Set task:
Starting at the line with "4 of 5. More parts follow." and stopping at the line with "z0 = 1.1395", repeat each line exactly. Include both and omit the rest.

+++++

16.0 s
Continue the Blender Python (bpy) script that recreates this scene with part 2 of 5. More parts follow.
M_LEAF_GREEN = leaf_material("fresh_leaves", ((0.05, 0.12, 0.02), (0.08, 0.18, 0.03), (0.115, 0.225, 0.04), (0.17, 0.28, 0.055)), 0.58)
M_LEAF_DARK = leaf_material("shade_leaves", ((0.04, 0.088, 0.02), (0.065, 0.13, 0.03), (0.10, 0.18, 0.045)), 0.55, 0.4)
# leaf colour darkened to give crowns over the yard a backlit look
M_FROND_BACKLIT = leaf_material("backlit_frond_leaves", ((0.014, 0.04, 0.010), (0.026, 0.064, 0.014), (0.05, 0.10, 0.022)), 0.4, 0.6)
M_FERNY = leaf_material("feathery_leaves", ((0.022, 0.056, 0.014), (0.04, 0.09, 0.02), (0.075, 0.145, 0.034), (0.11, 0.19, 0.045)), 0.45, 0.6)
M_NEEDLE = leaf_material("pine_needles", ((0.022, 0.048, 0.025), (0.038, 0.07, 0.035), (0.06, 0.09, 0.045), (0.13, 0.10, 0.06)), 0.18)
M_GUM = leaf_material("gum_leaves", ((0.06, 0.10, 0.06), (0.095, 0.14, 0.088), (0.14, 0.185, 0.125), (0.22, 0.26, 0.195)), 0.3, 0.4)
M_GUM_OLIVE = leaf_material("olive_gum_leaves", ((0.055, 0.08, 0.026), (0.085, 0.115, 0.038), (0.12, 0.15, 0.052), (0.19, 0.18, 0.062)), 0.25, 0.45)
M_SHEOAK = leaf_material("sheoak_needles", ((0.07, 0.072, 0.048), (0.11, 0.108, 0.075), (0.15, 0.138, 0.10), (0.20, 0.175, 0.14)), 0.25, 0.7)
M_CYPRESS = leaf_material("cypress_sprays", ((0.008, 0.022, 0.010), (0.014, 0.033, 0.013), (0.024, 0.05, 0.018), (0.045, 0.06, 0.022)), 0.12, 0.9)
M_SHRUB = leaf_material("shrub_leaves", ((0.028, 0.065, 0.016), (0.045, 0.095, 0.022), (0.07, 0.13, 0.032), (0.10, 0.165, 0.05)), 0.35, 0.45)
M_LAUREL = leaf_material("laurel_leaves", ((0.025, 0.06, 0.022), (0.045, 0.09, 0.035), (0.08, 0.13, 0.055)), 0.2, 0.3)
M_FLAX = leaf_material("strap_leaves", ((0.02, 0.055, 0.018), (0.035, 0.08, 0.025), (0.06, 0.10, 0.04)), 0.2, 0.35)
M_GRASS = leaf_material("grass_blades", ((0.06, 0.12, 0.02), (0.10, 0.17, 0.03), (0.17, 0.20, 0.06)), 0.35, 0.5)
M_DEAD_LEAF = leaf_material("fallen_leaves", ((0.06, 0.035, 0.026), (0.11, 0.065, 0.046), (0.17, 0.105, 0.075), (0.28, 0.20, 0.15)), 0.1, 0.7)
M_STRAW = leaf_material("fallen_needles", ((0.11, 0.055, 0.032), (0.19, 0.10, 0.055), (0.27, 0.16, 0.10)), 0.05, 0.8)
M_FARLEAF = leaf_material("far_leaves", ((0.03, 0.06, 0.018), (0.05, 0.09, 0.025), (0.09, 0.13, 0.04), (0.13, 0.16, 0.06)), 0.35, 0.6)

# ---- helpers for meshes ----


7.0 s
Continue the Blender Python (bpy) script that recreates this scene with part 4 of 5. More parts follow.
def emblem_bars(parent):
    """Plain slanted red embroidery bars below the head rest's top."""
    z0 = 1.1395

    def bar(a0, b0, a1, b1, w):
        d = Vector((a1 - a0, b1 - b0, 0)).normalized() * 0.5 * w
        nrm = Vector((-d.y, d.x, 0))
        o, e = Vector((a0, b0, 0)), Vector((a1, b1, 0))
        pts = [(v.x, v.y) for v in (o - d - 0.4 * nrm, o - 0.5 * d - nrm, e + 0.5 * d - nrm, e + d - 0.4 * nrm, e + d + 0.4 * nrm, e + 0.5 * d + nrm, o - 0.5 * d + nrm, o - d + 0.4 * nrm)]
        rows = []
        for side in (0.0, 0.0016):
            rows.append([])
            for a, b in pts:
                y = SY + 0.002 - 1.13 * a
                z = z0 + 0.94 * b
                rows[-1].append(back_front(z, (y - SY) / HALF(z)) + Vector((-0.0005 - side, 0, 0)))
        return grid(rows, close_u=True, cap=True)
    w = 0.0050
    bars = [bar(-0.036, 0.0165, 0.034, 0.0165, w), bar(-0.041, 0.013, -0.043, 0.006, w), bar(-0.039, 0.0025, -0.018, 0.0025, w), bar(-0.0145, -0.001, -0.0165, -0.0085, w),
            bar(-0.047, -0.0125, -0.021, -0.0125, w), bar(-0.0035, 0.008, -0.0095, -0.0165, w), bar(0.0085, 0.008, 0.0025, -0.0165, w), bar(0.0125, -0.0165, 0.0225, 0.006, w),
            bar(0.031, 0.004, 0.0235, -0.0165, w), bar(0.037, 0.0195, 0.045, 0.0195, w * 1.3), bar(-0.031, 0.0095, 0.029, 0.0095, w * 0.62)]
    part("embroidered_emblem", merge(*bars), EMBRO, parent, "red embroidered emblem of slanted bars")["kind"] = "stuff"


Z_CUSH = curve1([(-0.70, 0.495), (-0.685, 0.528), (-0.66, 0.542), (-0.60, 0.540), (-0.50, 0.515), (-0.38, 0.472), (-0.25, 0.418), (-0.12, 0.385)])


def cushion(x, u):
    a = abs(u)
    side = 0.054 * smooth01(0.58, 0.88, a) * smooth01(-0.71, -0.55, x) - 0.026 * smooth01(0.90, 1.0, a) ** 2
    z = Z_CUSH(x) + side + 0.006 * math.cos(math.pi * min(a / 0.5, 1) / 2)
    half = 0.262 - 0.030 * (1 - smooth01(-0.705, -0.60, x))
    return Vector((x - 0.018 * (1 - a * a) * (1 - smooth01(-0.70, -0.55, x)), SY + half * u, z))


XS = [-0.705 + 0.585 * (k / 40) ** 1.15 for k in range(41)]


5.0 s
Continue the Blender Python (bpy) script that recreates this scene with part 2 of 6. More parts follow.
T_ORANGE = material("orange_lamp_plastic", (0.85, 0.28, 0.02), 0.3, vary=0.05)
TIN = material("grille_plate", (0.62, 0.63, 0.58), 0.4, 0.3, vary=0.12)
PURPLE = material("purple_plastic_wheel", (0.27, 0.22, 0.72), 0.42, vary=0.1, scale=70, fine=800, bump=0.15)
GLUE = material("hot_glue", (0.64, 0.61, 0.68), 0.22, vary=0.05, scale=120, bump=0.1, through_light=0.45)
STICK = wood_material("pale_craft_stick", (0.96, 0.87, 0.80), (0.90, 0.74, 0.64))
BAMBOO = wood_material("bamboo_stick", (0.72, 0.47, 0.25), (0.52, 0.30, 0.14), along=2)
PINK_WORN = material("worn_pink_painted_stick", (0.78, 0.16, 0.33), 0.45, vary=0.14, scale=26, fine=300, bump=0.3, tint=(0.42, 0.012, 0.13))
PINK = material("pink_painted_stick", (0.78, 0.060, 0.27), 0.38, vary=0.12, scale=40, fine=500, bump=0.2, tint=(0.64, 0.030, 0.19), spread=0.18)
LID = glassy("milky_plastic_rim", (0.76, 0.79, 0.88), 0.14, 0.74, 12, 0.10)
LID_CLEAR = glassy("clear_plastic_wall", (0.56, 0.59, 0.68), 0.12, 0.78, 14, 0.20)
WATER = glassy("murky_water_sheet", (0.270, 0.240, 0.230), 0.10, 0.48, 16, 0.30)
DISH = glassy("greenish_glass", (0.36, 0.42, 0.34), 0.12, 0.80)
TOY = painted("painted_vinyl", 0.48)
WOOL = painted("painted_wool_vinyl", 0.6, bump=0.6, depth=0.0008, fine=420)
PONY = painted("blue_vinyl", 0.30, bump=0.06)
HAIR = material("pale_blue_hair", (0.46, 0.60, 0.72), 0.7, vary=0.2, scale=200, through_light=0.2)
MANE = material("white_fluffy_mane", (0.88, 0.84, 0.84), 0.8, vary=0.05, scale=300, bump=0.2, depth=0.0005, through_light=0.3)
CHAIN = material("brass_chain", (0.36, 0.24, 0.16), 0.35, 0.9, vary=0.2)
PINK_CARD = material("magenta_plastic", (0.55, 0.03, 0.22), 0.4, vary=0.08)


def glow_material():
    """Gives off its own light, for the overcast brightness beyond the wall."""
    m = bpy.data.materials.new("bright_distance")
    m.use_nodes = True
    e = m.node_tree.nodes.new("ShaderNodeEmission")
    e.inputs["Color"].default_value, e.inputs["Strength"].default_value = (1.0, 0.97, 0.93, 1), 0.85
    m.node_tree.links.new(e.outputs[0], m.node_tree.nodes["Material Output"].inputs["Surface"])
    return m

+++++

Response to the exercise:
Continue the Blender Python (bpy) script that recreates this scene with part 4 of 5. More parts follow.
def emblem_bars(parent):
    """Plain slanted red embroidery bars below the head rest's top."""
    z0 = 1.1395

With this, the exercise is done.